The New Pension System (NPS) is built in a tiers structure viz. Tier-I and Tier-II accounts. Tier–I account is a compulsory account for those who want to join the scheme. The subscriber has to contribute a minimum of Rs.6000 every year either in lump-sum or in installments. The minimum contribution is Rs.500 at one time. There is no upper limit for the number of transactions.
Tier II is the voluntary account of the subscriber. The minimum contribution for opening a Tier-II account is Rs.1000/-. The account holder can deposit and withdraw money available in the account keeping the minimum balance of Rs.2000/- in the Tier II account. Compliance with KYC formality like address proof, identity proof, and age proof are common for both Tier-I & Tier –II accounts. PAN card copy and Bank account details are mandatory for opening a Tier-II account. The subscriber has the option to choose separate schemes and separate PFM for Tier-I & Tier-II accounts. The subscriber who prefers to remit to a tier II account in installments shall contribute a minimum of Rs.250 at one time and a minimum deposit of Rs.2000 in a year. There is no upper limit for the number of transactions.
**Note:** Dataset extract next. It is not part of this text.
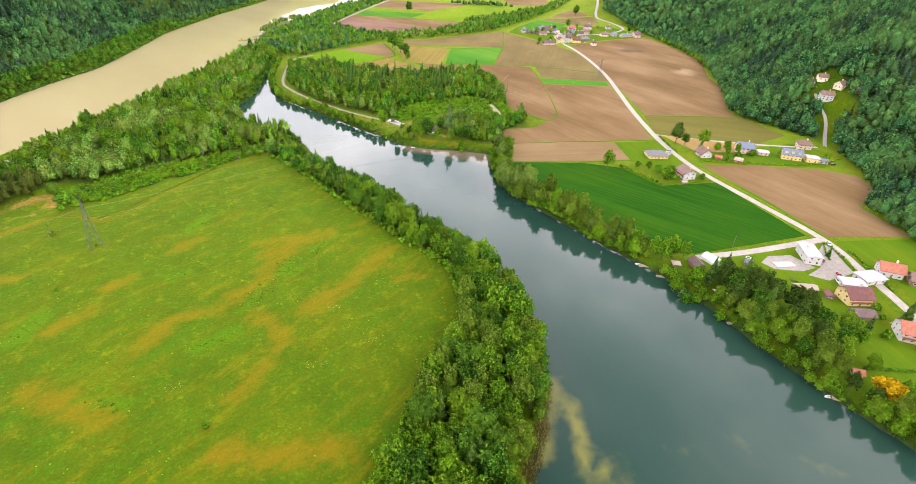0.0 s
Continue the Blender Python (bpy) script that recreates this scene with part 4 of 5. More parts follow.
def plant(key, x, y, s=1.0, group="", label="", stretch=1.0):
    m = pose(x, y, float(lie(x, y)) - 0.1, 0, 0, tree_rng.uniform(0, 360)) @ Matrix.Diagonal((s, s, s * stretch, 1))
    ob = KINDS[key]
    if key not in used_kinds:
        used_kinds.add(key)
        ob.matrix_basis = m
        t = ob
    else:
        t = copy_thing(ob, pose(x, y, float(lie(x, y)) - 0.1, 0, 0, tree_rng.uniform(0, 360)))
        t.scale = (s, s, s * stretch)
    return tagged(t, label, group=group)


# belt between meadow and lake: tall and mixed near its southern end, lower further north
bx, by = scatter(BELT_WEST, 5.5, 10, lambda x, y: (y > -8) & (y < 212))
for x, y in zip(bx, by):
    x += 2.5
    inner = float(nearest(np.array([x]), np.array([y]), MEADOW_EDGE)[0][0])
    u = tree_rng.random()
    big = 1.2 if y < 125 else 0.9
    key = ("green" if u < 0.30 else "deep" if u < 0.55 else "green2" if u < 0.72 else "bright" if u < 0.84 else "olive" if u < 0.90 else "spruce2" if u < 0.96 else "olive")
    s = big * tree_rng.uniform(0.72, 1.2) * (0.62 if inner < 3.5 else 1)
    plant(key, x, y, s, "trees on the lake's western bank")
for x, y, key, s in ((-19, 222, "spruce", 0.85), (-24, 213, "spruce", 0.95), (-28, 222, "spruce2", 1.0), (7, 157, "spruce2", 0.9), (3, 164, "spruce2", 0.85), (15, 137, "spruce2", 0.8), (15, 97, "green", 1.25), (14, 112, "deep", 1.2), (-32, 219, "spruce", 0.8), (-28, 211, "spruce2", 1.1), (-23, 209, "spruce", 0.85), (-35, 220, "spruce2", 1), (-35, 216, "spruce", 0.85), (-28, 202, "spruce", 0.9), (-23, 198, "spruce", 0.85), (-18, 216, "spruce2", 0.9), (-17, 193, "spruce", 0.9), (-31, 210, "spruce", 0.8), (-26, 203, "spruce", 0.85), (-18, 215, "spruce2", 1), (-4, 185, "spruce2", 1), (-13, 163, "deep", 1), (10, 156, "spruce2", 1), (-19, 218, "spruce2", 1), (-16, 204, "spruce", 0.8), (12, 150, "deep", 0.9), (24, 134, "spruce2", 0.9), (-46, 257, "deep", 0.9), (-52, 258, "deep", 0.85), (-42, 244, "green", 0.8), (14, 94, "bright", 1.25), (10, 74, "deep", 1.2), (-24, 25, "bright", 1.3), (14, 90, "green", 1.25)):
    plant(key, x, y, s, "trees on the lake's western bank")
bx, by = scatter(BELT_WEST, 3.4, 15, lambda x, y: y >= 212)
bx = bx + 1.5
mixwood(bx, by, 29, (0.14, 0.4, 0.3, 0.16), [("bank_conifers", MID_CONIFER, (0.5, 0.85), NEEDLE, "small dark spruces on the lake bank"), ("bank_trees", MID_BROAD, (0.65, 1.05), LEAF, "green trees on the lake bank"),
                                            ("bank_deep_trees", MID_BROAD, (0.7, 1.1), LEAF_DEEP, "deep green trees on the lake bank"), ("bank_shrubs", SHRUB, (0.8, 1.4), LEAF_BRIGHT, "bright green shrubs on the lake bank")])

line = smooth_line(LAKE_WEST[8:19], 2.8)
brng = np.random.default_rng(28)
bxy = np.array([(p.x, p.y) for p in line]) + brng.uniform((-3.2, -1.5), (-0.3, 1.5), (len(line), 2))
odd = np.arange(len(bxy)) % 2 == 0
woods("waterline_trees", bxy[odd, 0], bxy[odd, 1], MID_BROAD, (0.6, 1.1), LEAF_DEEP, "deep green trees leaning over the lake", 62)
woods("waterline_bushes", bxy[~odd, 0], bxy[~odd, 1], MID_BROAD, (0.4, 0.9), LEAF, "green bushes and trees at the lake's edge", 63)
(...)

Subscribers after attaining the age of 60 years can exit from NPS. As per the revised rule ( Circular no.: PFRDA/2021/36/SUP-CRA/14 August 26, 2021), any Indian Citizen, resident or non-resident, and Overseas Citizen of India (OCI) between the age of 65-70 years can join NPS and continue or defer their NPS Account up to the age of 75 years.
A minimum 40% of wealth accumulated in a Tier-I account shall be annuitized at the time of exit. In normal cases, the balance available in Tier-I cannot be withdrawn before the subscriber attains the age of 60 years. But in certain cases, the subscriber is allowed to withdraw 20% of the balance in the account before completing 60 years of age. In such cases, 80% of the accumulated balance will be annuitized. The Annuity Service Providers would ensure the delivery of a regular monthly pension to the subscriber from the income received from the annuitized corpus fund. The wealth accumulated in excess of the annuitized amount will be paid to the subscriber. If the subscriber wishes to defer the lump-sum withdrawal, he can defer the withdrawal up to the age of 70 years.